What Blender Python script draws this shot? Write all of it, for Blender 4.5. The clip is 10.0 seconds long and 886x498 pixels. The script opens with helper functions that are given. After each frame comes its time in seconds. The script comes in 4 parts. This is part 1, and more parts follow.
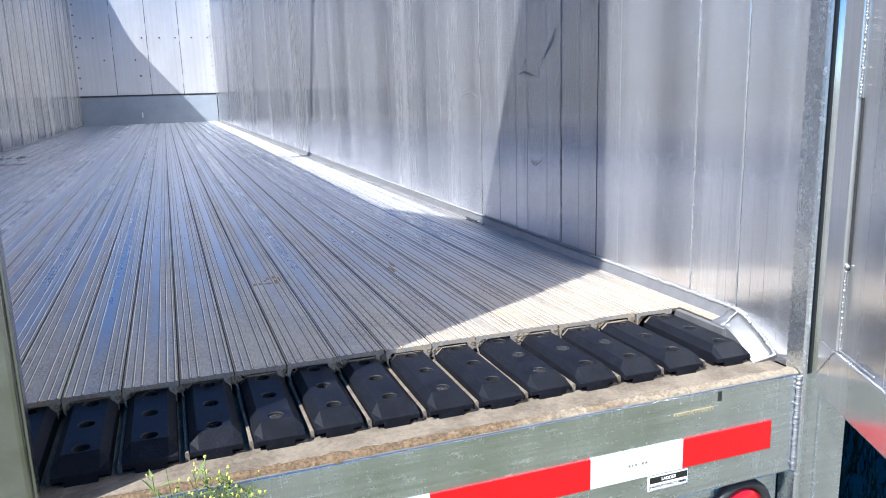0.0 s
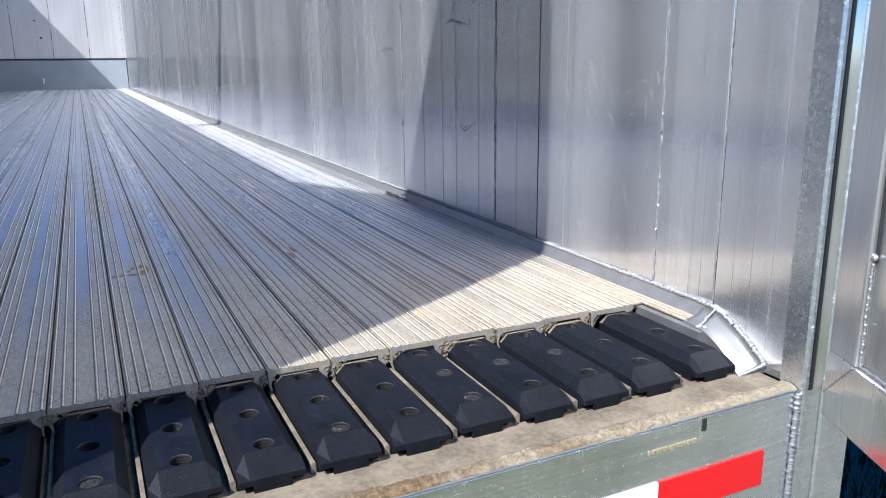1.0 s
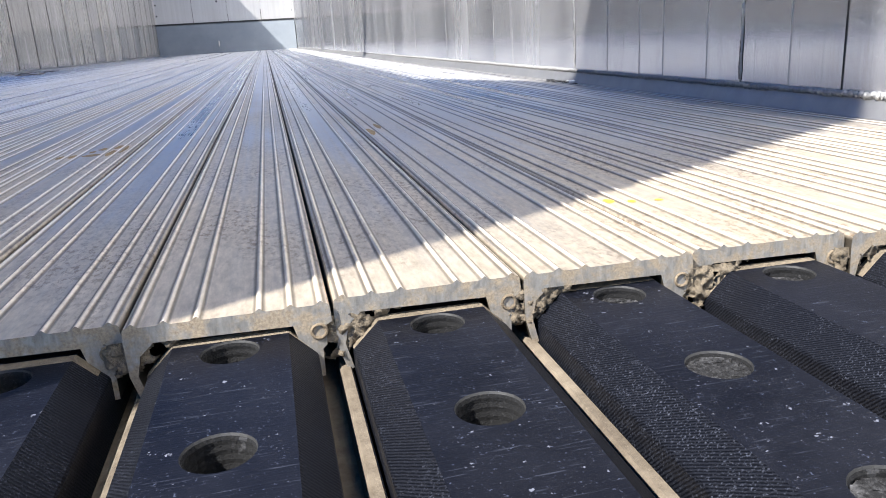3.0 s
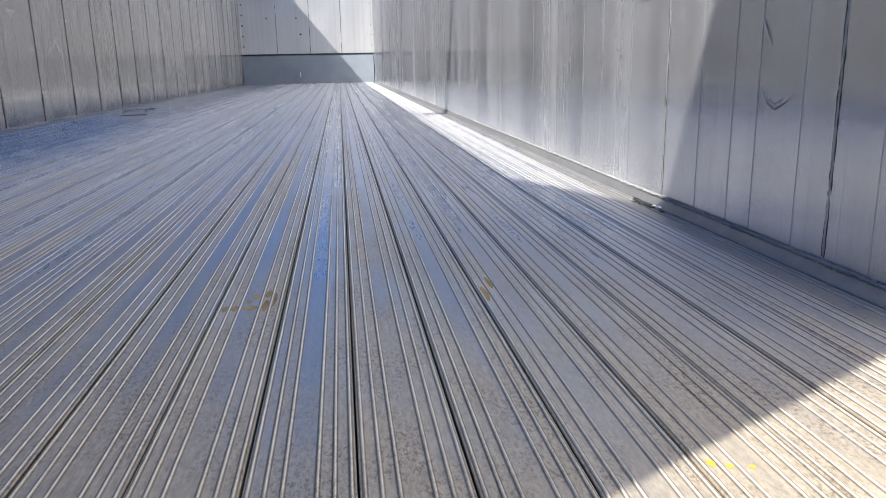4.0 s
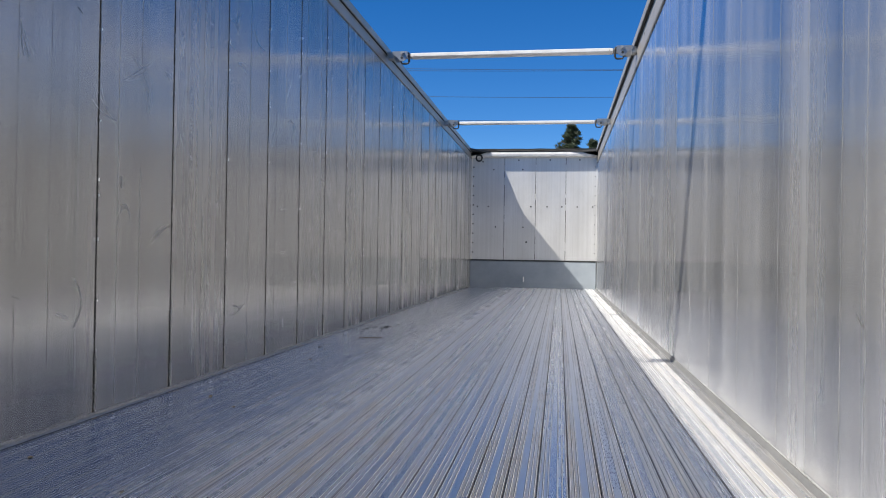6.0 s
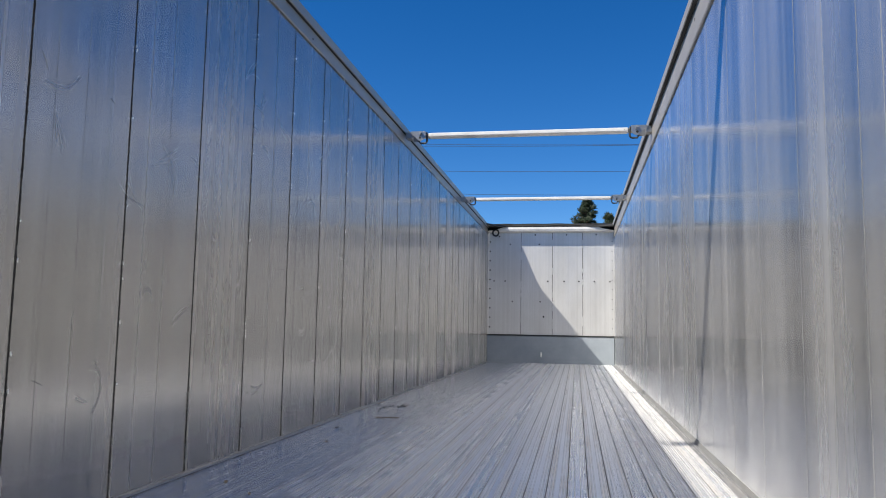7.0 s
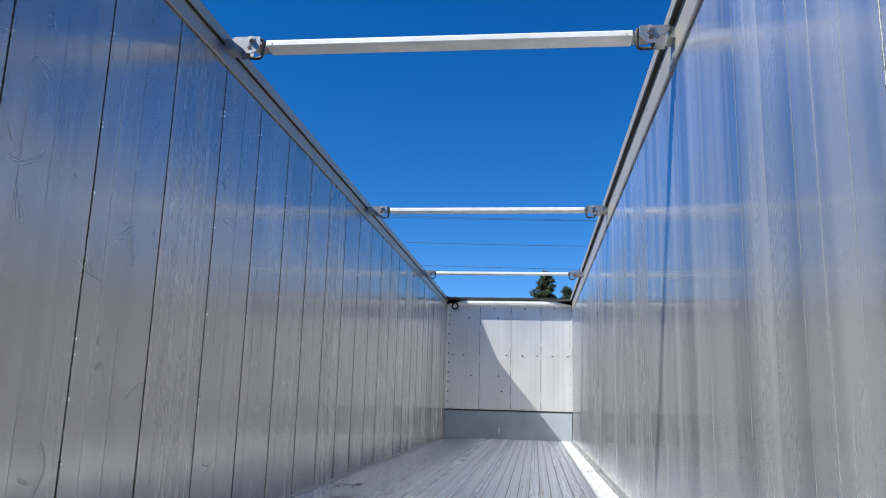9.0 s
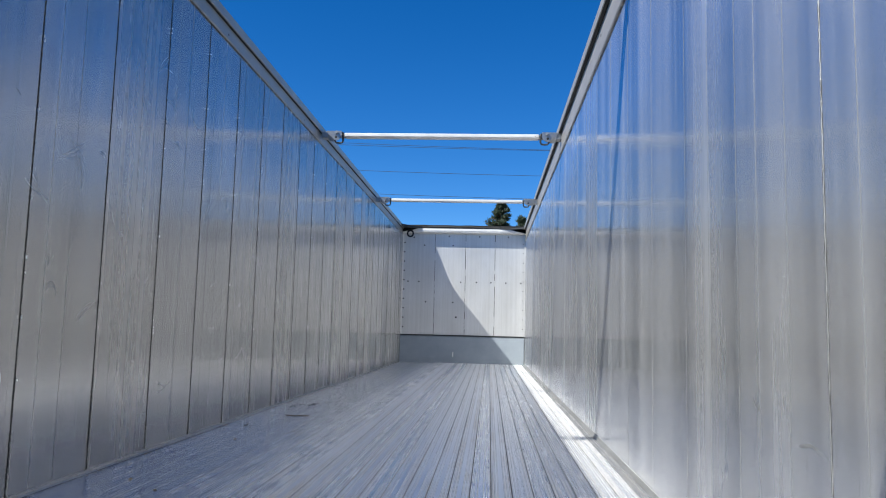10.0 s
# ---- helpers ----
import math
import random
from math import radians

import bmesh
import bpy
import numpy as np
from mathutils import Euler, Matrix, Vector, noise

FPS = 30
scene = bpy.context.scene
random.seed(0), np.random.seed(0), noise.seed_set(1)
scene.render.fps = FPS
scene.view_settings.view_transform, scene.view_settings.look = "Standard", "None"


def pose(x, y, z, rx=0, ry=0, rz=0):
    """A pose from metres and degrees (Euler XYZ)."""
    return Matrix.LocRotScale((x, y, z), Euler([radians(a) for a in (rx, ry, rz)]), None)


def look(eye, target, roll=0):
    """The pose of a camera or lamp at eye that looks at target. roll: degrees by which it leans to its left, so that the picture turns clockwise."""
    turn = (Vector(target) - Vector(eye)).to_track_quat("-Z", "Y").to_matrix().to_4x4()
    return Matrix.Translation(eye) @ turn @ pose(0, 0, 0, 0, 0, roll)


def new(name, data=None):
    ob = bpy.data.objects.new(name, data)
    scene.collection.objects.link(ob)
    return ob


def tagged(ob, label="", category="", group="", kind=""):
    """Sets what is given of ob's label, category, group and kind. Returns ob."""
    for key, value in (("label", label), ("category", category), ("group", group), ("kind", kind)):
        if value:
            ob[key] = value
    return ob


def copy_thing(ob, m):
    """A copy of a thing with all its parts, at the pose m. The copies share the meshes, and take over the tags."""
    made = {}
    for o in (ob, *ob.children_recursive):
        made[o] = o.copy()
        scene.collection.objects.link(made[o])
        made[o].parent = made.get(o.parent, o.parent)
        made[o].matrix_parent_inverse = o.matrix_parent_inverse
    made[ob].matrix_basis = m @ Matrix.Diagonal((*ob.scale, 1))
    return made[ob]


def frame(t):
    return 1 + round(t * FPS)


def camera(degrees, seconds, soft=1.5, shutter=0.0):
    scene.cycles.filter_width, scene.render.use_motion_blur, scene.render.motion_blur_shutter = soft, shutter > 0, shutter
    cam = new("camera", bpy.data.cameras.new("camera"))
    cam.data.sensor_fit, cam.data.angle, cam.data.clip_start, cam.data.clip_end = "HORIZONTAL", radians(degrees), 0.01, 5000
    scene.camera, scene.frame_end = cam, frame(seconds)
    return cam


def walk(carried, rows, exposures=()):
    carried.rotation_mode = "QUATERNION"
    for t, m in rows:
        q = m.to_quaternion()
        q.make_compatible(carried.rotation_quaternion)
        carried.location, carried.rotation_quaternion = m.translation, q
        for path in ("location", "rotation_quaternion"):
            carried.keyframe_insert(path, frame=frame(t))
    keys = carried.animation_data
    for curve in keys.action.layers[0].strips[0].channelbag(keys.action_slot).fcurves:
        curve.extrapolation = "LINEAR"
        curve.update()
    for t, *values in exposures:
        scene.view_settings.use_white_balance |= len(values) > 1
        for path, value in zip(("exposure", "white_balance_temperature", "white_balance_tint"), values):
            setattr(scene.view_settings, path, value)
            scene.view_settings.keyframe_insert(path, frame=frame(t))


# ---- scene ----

■ Required task:
Keep the pictures out of the copy and return the rest of the data above exactly.

■ Solution to this task:
What Blender Python script draws this shot? Write all of it, for Blender 4.5. The clip is 10.0 seconds long and 886x498 pixels. The script opens with helper functions that are given. After each frame comes its time in seconds. The script comes in 4 parts. This is part 1, and more parts follow.
0.0 s
1.0 s
3.0 s
4.0 s
6.0 s
7.0 s
9.0 s
10.0 s
# ---- helpers ----
import math
import random
from math import radians

import bmesh
import bpy
import numpy as np
from mathutils import Euler, Matrix, Vector, noise

FPS = 30
scene = bpy.context.scene
random.seed(0), np.random.seed(0), noise.seed_set(1)
scene.render.fps = FPS
scene.view_settings.view_transform, scene.view_settings.look = "Standard", "None"


def pose(x, y, z, rx=0, ry=0, rz=0):
    """A pose from metres and degrees (Euler XYZ)."""
    return Matrix.LocRotScale((x, y, z), Euler([radians(a) for a in (rx, ry, rz)]), None)


def look(eye, target, roll=0):
    """The pose of a camera or lamp at eye that looks at target. roll: degrees by which it leans to its left, so that the picture turns clockwise."""
    turn = (Vector(target) - Vector(eye)).to_track_quat("-Z", "Y").to_matrix().to_4x4()
    return Matrix.Translation(eye) @ turn @ pose(0, 0, 0, 0, 0, roll)


def new(name, data=None):
    ob = bpy.data.objects.new(name, data)
    scene.collection.objects.link(ob)
    return ob


def tagged(ob, label="", category="", group="", kind=""):
    """Sets what is given of ob's label, category, group and kind. Returns ob."""
    for key, value in (("label", label), ("category", category), ("group", group), ("kind", kind)):
        if value:
            ob[key] = value
    return ob


def copy_thing(ob, m):
    """A copy of a thing with all its parts, at the pose m. The copies share the meshes, and take over the tags."""
    made = {}
    for o in (ob, *ob.children_recursive):
        made[o] = o.copy()
        scene.collection.objects.link(made[o])
        made[o].parent = made.get(o.parent, o.parent)
        made[o].matrix_parent_inverse = o.matrix_parent_inverse
    made[ob].matrix_basis = m @ Matrix.Diagonal((*ob.scale, 1))
    return made[ob]


def frame(t):
    return 1 + round(t * FPS)


def camera(degrees, seconds, soft=1.5, shutter=0.0):
    scene.cycles.filter_width, scene.render.use_motion_blur, scene.render.motion_blur_shutter = soft, shutter > 0, shutter
    cam = new("camera", bpy.data.cameras.new("camera"))
    cam.data.sensor_fit, cam.data.angle, cam.data.clip_start, cam.data.clip_end = "HORIZONTAL", radians(degrees), 0.01, 5000
    scene.camera, scene.frame_end = cam, frame(seconds)
    return cam


def walk(carried, rows, exposures=()):
    carried.rotation_mode = "QUATERNION"
    for t, m in rows:
        q = m.to_quaternion()
        q.make_compatible(carried.rotation_quaternion)
        carried.location, carried.rotation_quaternion = m.translation, q
        for path in ("location", "rotation_quaternion"):
            carried.keyframe_insert(path, frame=frame(t))
    keys = carried.animation_data
    for curve in keys.action.layers[0].strips[0].channelbag(keys.action_slot).fcurves:
        curve.extrapolation = "LINEAR"
        curve.update()
    for t, *values in exposures:
        scene.view_settings.use_white_balance |= len(values) > 1
        for path, value in zip(("exposure", "white_balance_temperature", "white_balance_tint"), values):
            setattr(scene.view_settings, path, value)
            scene.view_settings.keyframe_insert(path, frame=frame(t))


# ---- scene ----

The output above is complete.